¹ Prices of other industrial commodities and agricultural commodities are highly correlated with the price of oil. The price of oil in euros is important for European producers (and hence also for the model).

² The model is estimated using the least squares method on quarterly time series. The data start in 1993 Q1 and end in 2016 Q1. Time series that are assumed to behave exponentially in the long run are log-linearised. The coefficients for variables in differences (for which the Δ operator is used) are interpreted from the economic perspective as short-term elasticities. To remove auto-correlation in residuals, the equation includes a lagged value Δlog(PPI_t-1). Only statistically significant variables are included in the equation.

³ Rather than a causal relationship between the exchange rate and prices, this may be just co-movement due to a common factor such as non-price competitiveness which is not explicitly captured by the model. It may lead concurrently to appreciation/depreciation of the nominal exchange rate of the euro and to higher/lower euro area producer prices. This property of the model will be subject to further analysis.
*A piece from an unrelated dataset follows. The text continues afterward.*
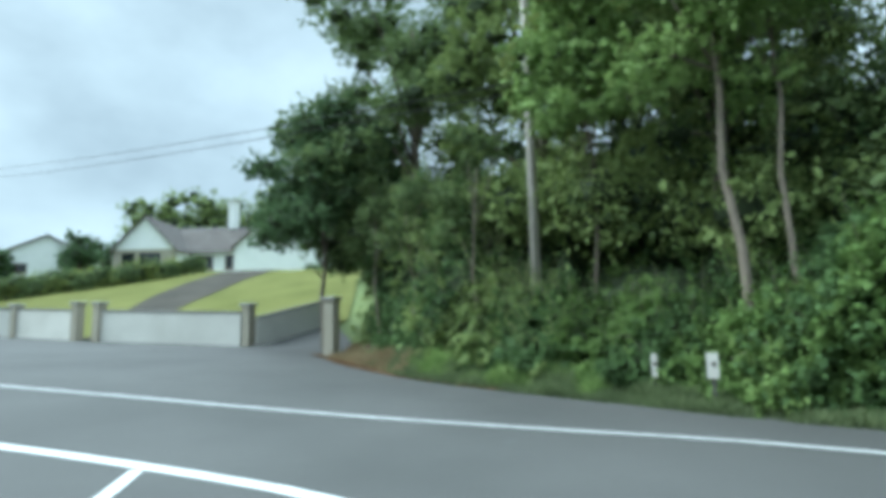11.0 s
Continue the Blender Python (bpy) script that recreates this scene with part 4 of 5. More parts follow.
# ---- the hall ----
def hall():
    a, dirn = Vector((-8.71, 59.2)), Vector((-0.7843, 0.6204))
    L, W, ev, rg = 18.4, 7.6, 4.67, 8.1
    b = a + dirn * L
    # local x runs from the far corner to the near one, y away from the road
    e = thing("hall", frame_at(b.x, b.y, 0, -dirn.x, -dirn.y), "tan pebbledashed hall with a slate roof and blocked windows", "hall")
    strips = [(L - b, L - a) for a, b in ((3.36, 4.84), (8.1, 9.83), (13.5, 15.55))]
    part("side_wall", box(0, L, 0, 0.4, -0.4, ev), RENDER_TAN, e, "plain pebbledashed long wall")
    for s0, s1 in strips:
        part("blocked_window", box(s0, s1, -0.012, 0.02, 2.1, 4.45, 0.004), INFILL, e, "paler rendered infill of a former window")
    part("side_wall", box(0, L, W - 0.4, W, -0.4, ev), RENDER_TAN, e)
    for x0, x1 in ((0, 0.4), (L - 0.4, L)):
        part("gable_wall", prism([(0.4, -0.4), (W - 0.4, -0.4), (W - 0.4, ev + 0.4), (W / 2, rg - 0.1), (0.4, ev + 0.4)], x0, x1), CEMENT_SHADE, e, "stained grey-brown gable with its shade put into the colour")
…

⁴ Consensus Forecasts publications pay little attention to the PPI – Germany and Italy are the only euro area countries for which such forecasts are published. Moreover, the forecasts are calculated on the basis of projections from about only one-half of the number of analytical institutions compared, for example, to the inflation or GDP forecasts. The EIU forecasts for other euro area countries are therefore also taken into account in the calculation of the effective PPI indicator.

⁵ This means the model is estimated, as in the first case, only using known data up to the forecast date. Scenarios of the explanatory variables from the relevant forecasts are used for subsequent forecasts.